Casey’s Q2 profit down
Ankey, Iowa — Casey’s General Stores Inc.’s reported Monday that its net income declined nearly 13% in its fiscal second quarter on lower sales of gasoline, groceries and cigarettes.
Casey’s made $32.9 million in the quarter ended Oct. 31, down from $37.6 million in the year-ago period.
Revenue rose 7.2% to $1.91 billion. Same-store sales of gasoline fell 0.4%, while sales of merchandise dropped 0.7%. Cigarette sales were hurt by competitive pricing and an increase in an Illinois state excise tax, CEO Robert J. Myers said in a statement.
Survey finds increased IT hiring projections
Menlo park, Calif. — Technology executives expect information technology hiring to increase in first quarter 2013, according to the just-released Robert Half Technology IT Hiring Index and Skills Report.
In the latest quarterly survey, 17% of chief information officers (CIOs) said they plan to expand their IT departments, and 8% expect cutbacks, for a net 9% projected increase in hiring activity. This is up six points from the previous quarter’s projections. Seventy-five percent of CIOs plan to maintain their current staffing levels.
The report is based on telephone interviews with more than 1,400 CIOs from companies across the United States with 100 or more employees. The survey is conducted by an independent research firm and developed by Robert Half Technology, a leading provider of IT professionals on a project and full-time basis.
Other key findings include:
- Sixty-three percent of CIOs said it’s somewhat or very challenging to find skilled professionals today, up nine points from the previous quarter.
- Eighty-seven percent of CIOs are somewhat or very confident in their companies’ growth prospects in the next three months.
- Nearly half (49%) of technology executives expressed confidence that their firms will be investing in IT projects in the first quarter.
“CIOs report higher demand for IT professionals in the first quarter, especially for those with skills in hot areas such as applications development and IT security,” said John Reed, senior executive director of Robert Half Technology. “In the new year, we often see increased hiring as firms’ budgets for 2013 have been approved and they are able to hire additional personnel.”

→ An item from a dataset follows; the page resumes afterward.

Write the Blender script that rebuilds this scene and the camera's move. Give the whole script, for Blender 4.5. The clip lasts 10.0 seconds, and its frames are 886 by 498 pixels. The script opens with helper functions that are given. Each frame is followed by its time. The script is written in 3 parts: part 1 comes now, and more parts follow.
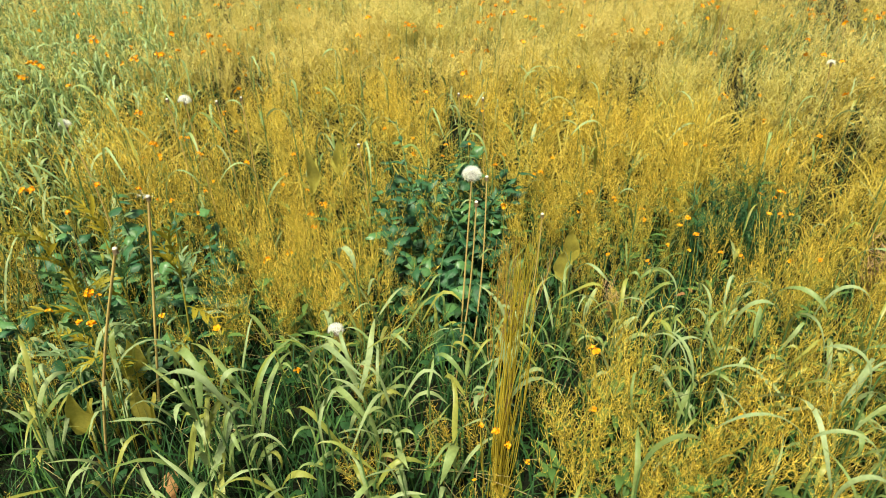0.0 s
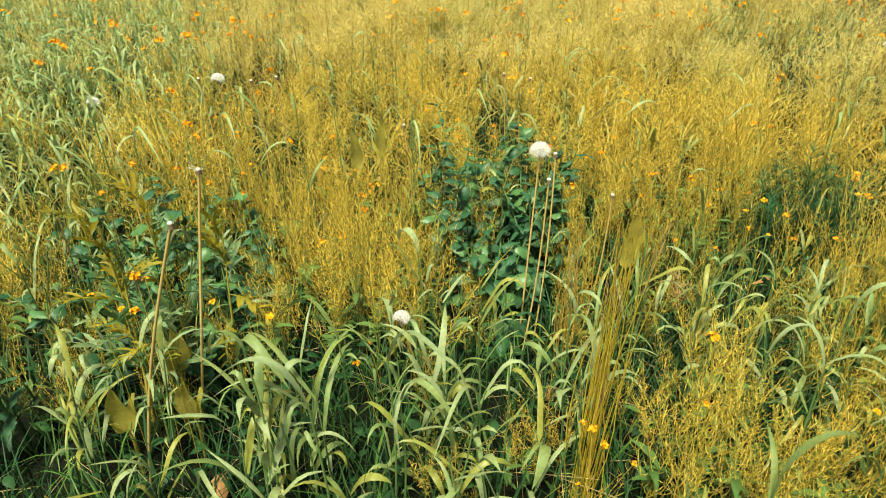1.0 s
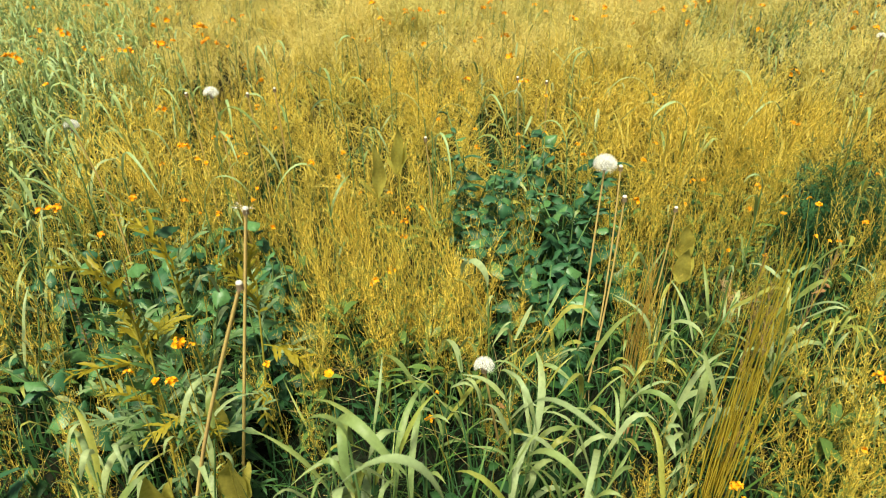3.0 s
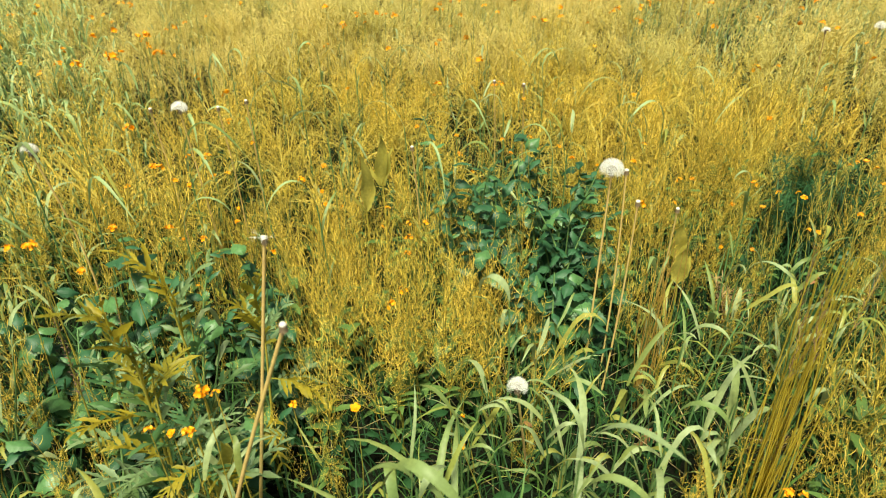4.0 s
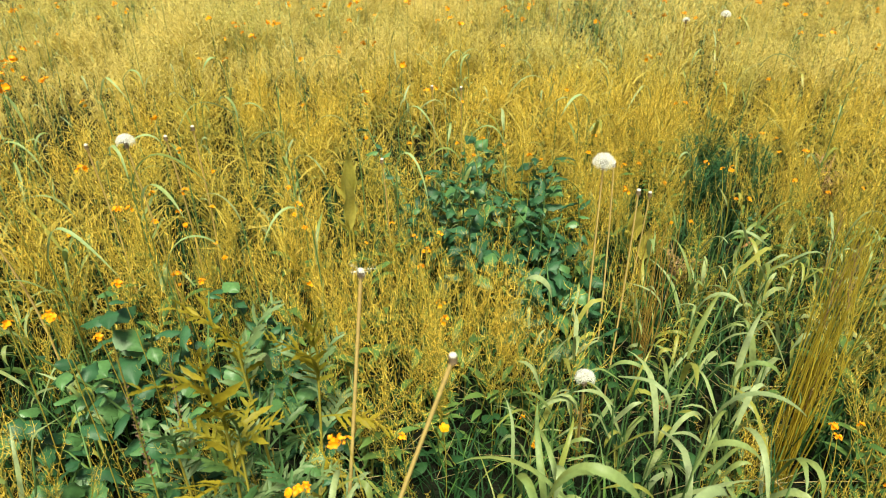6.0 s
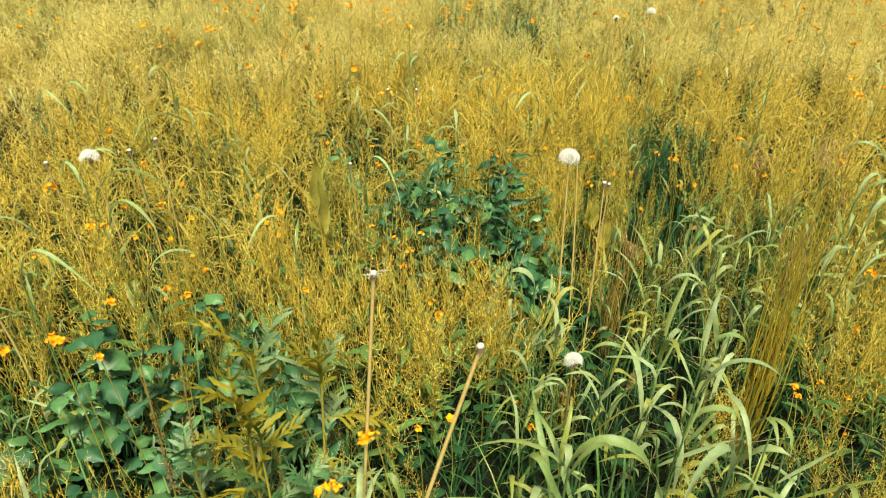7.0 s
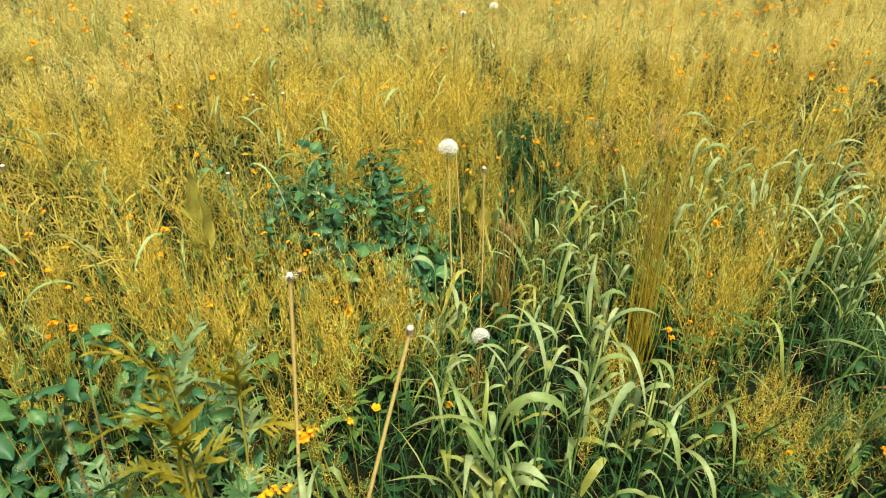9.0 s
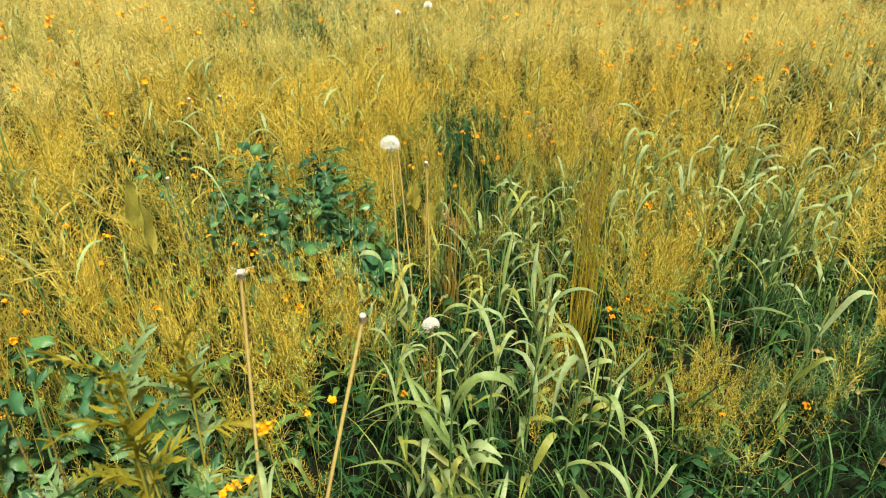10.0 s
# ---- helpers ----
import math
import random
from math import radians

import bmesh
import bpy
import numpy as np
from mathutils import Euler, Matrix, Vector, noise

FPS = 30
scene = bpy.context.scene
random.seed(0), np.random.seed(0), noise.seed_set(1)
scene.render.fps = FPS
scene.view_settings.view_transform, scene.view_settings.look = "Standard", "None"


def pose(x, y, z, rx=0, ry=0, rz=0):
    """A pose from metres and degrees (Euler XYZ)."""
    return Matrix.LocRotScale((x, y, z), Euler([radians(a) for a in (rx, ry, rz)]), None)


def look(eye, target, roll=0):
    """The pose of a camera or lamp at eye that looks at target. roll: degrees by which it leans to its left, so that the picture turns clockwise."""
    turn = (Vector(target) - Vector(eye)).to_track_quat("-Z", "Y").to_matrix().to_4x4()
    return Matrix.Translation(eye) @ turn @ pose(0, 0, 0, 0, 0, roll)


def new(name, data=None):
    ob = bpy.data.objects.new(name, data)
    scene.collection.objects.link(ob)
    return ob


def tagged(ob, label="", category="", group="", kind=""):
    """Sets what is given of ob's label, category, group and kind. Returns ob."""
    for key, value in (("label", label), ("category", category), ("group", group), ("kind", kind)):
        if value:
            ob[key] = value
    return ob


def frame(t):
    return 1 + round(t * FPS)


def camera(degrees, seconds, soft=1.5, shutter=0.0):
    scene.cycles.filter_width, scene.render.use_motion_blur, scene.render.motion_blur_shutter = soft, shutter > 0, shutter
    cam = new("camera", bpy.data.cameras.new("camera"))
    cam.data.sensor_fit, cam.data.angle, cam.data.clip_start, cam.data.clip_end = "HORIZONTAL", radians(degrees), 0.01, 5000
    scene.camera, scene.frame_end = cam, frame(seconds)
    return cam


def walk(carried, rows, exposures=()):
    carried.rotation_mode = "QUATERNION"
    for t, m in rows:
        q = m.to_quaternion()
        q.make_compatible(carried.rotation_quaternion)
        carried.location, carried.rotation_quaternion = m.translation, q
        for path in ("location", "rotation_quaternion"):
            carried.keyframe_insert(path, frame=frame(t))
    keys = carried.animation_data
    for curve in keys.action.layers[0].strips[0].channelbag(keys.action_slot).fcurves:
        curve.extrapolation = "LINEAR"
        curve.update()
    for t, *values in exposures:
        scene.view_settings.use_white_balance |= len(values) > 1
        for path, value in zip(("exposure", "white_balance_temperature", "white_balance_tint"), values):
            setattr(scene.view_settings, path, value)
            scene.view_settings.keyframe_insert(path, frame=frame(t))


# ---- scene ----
cam = camera(70.86, 10.0, soft=1.0)
cam.data.dof.use_dof, cam.data.dof.focus_distance, cam.data.dof.aperture_fstop = True, 1.2, 6.7
# seconds, eye x y z, yaw (to the left), pitch (up), roll
PATH = [
    (0.0, 0.0001, 0.0027, 1.0047, -0.009, -29.961, -0.001),
    (0.5, -0.0562, 0.0355, 0.9780, 0.089, -29.934, -0.034),
    (1.0, -0.1269, 0.0773, 0.9201, 0.226, -29.870, -0.184),
    (1.5, -0.1907, 0.1164, 0.9022, 0.297, -29.832, -0.198),
    (2.0, -0.2427, 0.1589, 0.8994, 0.227, -29.645, -0.282),
    (2.5, -0.2840, 0.1974, 0.9010, -2.307, -29.825, -0.330),
    (4.0, -0.4446, 0.3071, 0.9014, -11.906, -29.943, -0.302),
    (4.5, -0.4998, 0.3384, 0.9022, -15.557, -29.891, -0.348),
    (5.0, -0.5701, 0.3691, 0.9034, -19.902, -29.775, -0.357),
    (6.5, -0.7781, 0.4224, 0.9328, -31.078, -30.184, 0.183),
    (7.0, -0.8149, 0.4283, 0.9418, -34.645, -30.193, 0.228),
    (7.5, -0.8425, 0.4324, 0.9471, -37.891, -30.238, 0.296),
    (8.0, -0.8609, 0.4330, 0.9489, -41.671, -30.248, 0.381),
    (8.5, -0.8706, 0.4358, 0.9490, -45.049, -30.221, 0.363),
    (9.0, -0.8805, 0.4368, 0.9488, -48.724, -30.215, 0.447),
    (9.5, -0.8922, 0.4337, 0.9503, -51.877, -30.189, 0.503),
    (10.0, -0.9058, 0.4180, 0.9504, -54.466, -30.150, 0.522),
]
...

Crisis averted, cargo volumes rebounding in December
Cargo volumes at U.S. ports are forecast to increase 3.9% in December following a 5.6% decline in November, according to the monthly Global Port Tracker report compiled by the National Retail Federation and Hackett Associates.
The West coast strike by workers at the ports of Los Angeles and Long Beach negatively affected container volumes in November, but resolution of the strike after eight days meant disruption in December was limited to just two days.
"After a strong kickoff on Black Friday and Cyber Monday, the holiday season is looking good and these numbers reflect that," said Jonathan Gold, NRF vp for supply chain and customs policy. "Nonetheless, we narrowly avoided what could have been a long-term disruption with the strike in Los Angeles and Long Beach and don’t want to run that risk on the East Coast and Gulf Coast. NRF is continuing to urge labor, management and lawmakers to do whatever is necessary to keep our nation’s ports running smoothly," he said in reference to the possible disruptions at East coast ports if agreements aren’t reached with organized labor prior to the December 29 expiration of a contract extension.
U.S. ports followed by Global Port Tracker handled 1.22 million twenty-foot equivalent units (TEU) in November, down from 1.39 TEUs in October. A TEU is one 20 foot cargo container or its equivalent. The November figures was 5.6% below the same month the prior year, but the December forecast for 1.27 million TEUs will see traffic rebound 3.9%.
Looking ahead, forecasted volume of 1.31 TEUs in January would represent a 2% increase followed by February at 1.15 million TEUs, up 5.9%, March at 1.27 million TEUs, up 2% and April at 1.35 million TEUs, up 3.2%.
However, those forecasts could be in jeopardy if labor agreements are not reached due to differences with the situation that occurred on the West coast.
"While the strike led to some diversion of cargo to Oakland and ports further afield, we believe much of the cargo destined for LA/Long Beach will simply arrive at the port later as vessels adjust their rotations," said Hackett Associates founder Ben Hackett. "As we look ahead into the coming months of 2013, the main threat to cargo flows through the ports would be a strike on East Coast and Gulf Coast. There is little option for diversion."
Global Port Tracker, which is produced for NRF by Hackett Associates, covers the U.S. ports of Long Angeles/Long Beach, Oakland, Seattle and Tacoma on the West Coast; New York/New Jersey, Hampton Roads, Charleston, Savannah, Port Everglades and Miami on the East Coast, and Houston on the Gulf Coast.